The European Economic Dilemma: Adjusting Growth and Inflation

Ramie Taher

For a while now, Europe has been going through a wide variety of issues. Whether it’s the refugee crisis, risk of Britain voting to leave the European Union, or Greece’s economic disaster, Europe has been set back recently. Despite these issues, European leaders cannot afford to lose sight of their long-term economic goal, “Growth.” Europeans need to act now due to the continent's aging population that creates a significant barrier for economic growth. Statistics show that by 2050, the EU labor force could shrink by 42 million, or 12%, making growth almost impossible to achieve.

There is no single policy or action that can reignite Europe’s economy. It will take a group effort, or what is referred to as a pan-European effort, and a combination of actions to prompt investment and expand the labor force. The largest factor believed to create sustainable economic growth, which at 2-3% is more than double what the Eurozone's current rate, consists of mobilizing the workforce. Ways to achieve this include increases in immigration and worker productivity, investing for further growth, specifically in education and innovation, and improving EU competitiveness worldwide.

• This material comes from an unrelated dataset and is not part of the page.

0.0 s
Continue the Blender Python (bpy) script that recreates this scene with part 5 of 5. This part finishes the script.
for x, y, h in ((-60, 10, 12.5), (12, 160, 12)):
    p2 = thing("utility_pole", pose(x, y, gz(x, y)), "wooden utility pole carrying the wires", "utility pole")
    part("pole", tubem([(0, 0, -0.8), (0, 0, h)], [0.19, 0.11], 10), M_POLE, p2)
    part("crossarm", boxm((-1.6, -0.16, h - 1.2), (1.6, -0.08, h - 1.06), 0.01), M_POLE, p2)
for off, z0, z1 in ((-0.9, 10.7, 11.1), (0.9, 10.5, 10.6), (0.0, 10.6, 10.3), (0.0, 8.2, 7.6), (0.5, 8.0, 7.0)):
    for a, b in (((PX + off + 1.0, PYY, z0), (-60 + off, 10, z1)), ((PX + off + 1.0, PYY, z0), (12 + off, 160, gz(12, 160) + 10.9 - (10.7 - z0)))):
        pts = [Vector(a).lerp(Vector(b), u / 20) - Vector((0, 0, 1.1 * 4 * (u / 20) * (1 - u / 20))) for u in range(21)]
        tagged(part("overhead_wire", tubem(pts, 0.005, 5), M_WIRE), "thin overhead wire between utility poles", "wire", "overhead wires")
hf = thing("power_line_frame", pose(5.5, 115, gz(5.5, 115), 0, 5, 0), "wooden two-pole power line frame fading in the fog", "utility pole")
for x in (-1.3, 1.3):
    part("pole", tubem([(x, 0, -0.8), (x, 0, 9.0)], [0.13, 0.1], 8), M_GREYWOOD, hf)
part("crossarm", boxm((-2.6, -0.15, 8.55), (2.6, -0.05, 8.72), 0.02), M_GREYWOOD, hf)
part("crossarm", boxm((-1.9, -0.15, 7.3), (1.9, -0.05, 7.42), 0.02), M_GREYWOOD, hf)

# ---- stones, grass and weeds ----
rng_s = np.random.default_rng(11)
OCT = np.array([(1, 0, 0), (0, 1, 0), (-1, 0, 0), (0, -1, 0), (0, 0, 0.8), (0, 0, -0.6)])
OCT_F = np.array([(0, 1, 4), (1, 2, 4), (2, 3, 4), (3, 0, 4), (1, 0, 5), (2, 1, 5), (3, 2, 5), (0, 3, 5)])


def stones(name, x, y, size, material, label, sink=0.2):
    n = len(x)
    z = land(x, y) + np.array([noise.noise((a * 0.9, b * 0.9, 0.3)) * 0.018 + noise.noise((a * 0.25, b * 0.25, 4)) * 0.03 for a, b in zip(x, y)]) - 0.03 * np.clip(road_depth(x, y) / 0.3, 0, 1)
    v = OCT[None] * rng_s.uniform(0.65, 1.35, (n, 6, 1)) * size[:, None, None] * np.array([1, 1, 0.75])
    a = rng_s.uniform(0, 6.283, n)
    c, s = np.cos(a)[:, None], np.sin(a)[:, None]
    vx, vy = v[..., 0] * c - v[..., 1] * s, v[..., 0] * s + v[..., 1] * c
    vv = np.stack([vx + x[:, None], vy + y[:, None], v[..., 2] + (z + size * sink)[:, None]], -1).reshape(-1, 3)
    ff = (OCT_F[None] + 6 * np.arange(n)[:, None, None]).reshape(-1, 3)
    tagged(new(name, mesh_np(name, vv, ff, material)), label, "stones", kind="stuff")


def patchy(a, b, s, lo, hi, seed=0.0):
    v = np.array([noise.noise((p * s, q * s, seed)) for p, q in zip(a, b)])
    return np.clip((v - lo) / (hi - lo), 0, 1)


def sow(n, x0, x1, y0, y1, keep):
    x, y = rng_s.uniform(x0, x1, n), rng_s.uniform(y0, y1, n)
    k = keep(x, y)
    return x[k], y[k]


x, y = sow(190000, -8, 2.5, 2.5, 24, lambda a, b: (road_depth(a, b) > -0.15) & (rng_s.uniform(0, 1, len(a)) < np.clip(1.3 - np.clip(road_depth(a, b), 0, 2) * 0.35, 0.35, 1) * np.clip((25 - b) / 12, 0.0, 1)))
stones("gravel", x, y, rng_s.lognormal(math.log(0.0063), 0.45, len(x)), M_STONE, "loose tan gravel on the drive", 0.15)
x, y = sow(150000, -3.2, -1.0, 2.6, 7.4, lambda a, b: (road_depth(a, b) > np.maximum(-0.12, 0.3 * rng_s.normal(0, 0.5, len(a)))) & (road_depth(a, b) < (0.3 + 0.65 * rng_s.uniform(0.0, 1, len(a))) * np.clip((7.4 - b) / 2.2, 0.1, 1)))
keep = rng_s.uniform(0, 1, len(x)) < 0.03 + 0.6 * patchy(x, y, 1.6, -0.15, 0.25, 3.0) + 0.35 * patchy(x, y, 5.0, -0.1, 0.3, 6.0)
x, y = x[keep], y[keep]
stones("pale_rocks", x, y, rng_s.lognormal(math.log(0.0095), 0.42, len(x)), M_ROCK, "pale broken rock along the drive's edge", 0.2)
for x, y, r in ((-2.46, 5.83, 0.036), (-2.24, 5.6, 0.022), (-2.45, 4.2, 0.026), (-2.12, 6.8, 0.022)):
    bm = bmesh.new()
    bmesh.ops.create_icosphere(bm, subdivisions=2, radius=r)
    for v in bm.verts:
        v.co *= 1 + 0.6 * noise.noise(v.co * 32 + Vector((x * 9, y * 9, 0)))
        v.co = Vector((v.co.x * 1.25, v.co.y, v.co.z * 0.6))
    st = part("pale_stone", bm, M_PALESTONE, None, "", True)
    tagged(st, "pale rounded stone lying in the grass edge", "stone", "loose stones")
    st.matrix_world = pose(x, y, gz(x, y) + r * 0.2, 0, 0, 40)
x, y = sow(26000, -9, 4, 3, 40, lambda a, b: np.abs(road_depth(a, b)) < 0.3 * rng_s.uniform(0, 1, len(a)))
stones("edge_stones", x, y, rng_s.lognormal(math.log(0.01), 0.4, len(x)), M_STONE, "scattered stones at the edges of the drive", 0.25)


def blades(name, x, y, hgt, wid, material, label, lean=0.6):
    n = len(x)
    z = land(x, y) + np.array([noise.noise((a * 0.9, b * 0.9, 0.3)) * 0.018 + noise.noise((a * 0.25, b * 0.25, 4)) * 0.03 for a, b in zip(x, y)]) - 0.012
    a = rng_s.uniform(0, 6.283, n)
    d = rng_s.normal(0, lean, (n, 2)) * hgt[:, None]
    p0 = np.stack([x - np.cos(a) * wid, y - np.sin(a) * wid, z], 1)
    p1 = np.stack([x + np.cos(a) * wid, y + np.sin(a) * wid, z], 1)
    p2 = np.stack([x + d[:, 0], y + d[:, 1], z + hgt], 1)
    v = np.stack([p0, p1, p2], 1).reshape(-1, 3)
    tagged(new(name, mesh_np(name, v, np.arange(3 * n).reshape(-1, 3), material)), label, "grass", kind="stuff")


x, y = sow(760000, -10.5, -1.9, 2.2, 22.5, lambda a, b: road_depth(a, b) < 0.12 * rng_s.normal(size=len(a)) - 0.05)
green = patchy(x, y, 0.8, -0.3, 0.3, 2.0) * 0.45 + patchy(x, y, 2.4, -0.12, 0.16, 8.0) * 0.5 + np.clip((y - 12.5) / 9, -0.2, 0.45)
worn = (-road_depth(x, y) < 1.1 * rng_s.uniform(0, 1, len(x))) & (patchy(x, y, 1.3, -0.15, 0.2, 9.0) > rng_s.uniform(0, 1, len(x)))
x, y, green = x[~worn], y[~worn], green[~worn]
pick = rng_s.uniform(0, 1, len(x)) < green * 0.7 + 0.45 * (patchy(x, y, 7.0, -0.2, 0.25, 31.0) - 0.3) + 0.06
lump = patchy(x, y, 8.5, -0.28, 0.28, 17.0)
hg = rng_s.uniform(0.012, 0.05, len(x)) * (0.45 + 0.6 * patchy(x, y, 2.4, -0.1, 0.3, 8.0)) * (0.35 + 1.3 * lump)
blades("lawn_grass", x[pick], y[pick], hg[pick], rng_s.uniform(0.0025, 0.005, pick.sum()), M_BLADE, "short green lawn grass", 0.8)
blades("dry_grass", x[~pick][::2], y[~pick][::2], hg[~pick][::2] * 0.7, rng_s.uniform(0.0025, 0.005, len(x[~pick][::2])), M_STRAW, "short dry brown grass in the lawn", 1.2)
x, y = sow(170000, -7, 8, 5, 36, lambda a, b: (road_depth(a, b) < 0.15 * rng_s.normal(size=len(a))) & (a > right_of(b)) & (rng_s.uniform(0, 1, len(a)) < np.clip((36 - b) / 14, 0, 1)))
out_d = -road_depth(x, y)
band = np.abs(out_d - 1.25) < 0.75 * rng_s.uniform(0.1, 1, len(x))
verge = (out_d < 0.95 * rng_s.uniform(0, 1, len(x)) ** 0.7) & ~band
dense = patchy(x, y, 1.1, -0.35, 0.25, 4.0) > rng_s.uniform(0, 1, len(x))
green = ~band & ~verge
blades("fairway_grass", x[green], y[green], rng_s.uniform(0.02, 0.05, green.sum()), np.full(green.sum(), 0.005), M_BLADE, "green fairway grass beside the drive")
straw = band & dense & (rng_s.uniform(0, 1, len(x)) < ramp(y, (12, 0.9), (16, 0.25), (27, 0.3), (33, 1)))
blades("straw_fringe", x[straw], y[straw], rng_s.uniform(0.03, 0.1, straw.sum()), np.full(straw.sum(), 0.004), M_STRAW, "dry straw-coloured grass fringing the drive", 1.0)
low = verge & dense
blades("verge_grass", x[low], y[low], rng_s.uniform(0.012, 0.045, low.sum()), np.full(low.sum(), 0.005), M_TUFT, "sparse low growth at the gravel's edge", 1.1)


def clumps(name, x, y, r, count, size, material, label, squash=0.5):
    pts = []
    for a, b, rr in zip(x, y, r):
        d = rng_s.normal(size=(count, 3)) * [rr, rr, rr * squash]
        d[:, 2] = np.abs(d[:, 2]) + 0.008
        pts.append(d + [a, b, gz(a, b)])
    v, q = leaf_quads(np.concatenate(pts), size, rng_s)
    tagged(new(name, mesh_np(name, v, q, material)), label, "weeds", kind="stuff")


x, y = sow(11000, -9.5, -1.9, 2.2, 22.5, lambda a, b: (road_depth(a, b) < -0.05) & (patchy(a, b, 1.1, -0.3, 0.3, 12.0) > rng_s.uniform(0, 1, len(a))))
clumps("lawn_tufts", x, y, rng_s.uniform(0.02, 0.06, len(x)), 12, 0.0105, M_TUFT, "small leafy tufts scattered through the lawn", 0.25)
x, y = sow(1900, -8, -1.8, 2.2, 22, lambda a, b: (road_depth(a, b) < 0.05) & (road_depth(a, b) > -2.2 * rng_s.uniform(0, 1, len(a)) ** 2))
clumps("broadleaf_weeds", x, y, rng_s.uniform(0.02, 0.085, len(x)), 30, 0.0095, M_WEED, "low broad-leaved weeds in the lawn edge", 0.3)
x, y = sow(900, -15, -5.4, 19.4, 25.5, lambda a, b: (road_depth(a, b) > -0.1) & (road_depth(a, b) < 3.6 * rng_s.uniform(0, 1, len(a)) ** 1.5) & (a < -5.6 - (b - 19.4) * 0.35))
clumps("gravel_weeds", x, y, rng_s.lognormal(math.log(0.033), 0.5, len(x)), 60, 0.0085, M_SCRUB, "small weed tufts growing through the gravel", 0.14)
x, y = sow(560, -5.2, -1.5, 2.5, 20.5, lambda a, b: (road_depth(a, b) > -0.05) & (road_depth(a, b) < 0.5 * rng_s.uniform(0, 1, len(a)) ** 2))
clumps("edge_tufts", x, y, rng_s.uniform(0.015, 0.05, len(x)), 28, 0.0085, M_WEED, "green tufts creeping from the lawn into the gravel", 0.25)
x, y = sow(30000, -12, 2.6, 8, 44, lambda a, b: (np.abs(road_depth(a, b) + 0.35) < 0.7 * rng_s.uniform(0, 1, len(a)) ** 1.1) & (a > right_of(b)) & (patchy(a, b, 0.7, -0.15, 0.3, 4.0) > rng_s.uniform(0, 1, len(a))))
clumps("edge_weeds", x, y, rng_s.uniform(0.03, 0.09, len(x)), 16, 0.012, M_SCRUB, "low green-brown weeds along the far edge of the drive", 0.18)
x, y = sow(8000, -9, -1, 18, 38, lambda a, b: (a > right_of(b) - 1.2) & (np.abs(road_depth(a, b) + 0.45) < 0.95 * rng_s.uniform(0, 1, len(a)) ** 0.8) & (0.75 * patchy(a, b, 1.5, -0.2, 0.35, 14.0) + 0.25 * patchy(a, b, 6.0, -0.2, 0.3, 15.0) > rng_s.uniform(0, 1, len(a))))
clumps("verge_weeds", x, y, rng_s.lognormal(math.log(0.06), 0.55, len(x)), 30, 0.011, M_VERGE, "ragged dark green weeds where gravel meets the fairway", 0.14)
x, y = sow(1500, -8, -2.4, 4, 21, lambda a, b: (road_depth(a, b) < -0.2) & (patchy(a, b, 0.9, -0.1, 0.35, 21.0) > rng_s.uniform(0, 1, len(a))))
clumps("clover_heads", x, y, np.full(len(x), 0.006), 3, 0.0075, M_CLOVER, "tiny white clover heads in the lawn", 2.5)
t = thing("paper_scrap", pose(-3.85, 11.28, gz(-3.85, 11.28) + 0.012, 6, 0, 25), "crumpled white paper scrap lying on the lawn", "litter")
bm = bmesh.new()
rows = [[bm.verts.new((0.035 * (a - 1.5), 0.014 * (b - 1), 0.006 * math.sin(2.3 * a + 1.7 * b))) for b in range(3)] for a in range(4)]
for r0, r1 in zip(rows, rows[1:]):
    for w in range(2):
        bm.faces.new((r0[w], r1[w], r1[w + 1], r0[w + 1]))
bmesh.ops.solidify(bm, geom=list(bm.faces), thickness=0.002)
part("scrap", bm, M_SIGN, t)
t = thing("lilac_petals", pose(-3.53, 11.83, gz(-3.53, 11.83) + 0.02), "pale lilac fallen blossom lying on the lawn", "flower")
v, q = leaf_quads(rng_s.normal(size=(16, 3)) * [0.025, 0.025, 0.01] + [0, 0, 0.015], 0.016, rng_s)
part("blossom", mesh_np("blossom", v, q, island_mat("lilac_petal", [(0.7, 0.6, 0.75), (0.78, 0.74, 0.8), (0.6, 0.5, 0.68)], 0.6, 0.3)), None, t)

Even though the headlines concerning Europe for the last couple of years have not been bright, the EU is far from being a weak region. By itself, the EU makes up a quarter of the global GDP and is known for its unique attributes – such as German trade competitiveness and world class French transport infrastructure. Comparing the Eurozone to the United States, European companies have a larger presence in the Fortune Global 500 (142) compared to American companies (128). For the next two years, Europe will be adjusting and adapting to reach its economic growth goal. Furthermore, the economy in Europe has been picking up lately and experts have noticed a change in the Eurozone, as inflation and growth expectations since January have improved.

A group of experts, who are affiliated with institutions within the European Union, conducted a survey, and which found a majority anticipate the inflation and growth rates in the Eurozone to drop the next 2 years. Survey respondents believe that inflation this year will be 0.3%, .4% lower than the forecast in January’s survey. Also, next year’s inflation is due to be 1.3%, versus 1.4% predicted previously. The outlook for economic growth in 2016 and 2017 is also expected to be lower. Most expect economic output growth to be 1.5% for 2016 and 1.6% for 2017, compared to January’s predictions of 1.7% and 1.8%, respectively. For 2018, the forecast for inflation and economic growth remains unmoved. at 1.6% and 1.7%.

The European Central Bank’s (ECB) President Mario Draghi stated that inflation in the 19-country bloc could become negative in the coming months before picking up in the second half of 2016, and should continue to recover in 2017 and 2018. The ECB’s objective is to elevate inflation to its medium-target of just below 2%. It is without doubt a tough challenge, but Europe hopes it is on the right track and taking the necessary actions to guarantee they reach their goal.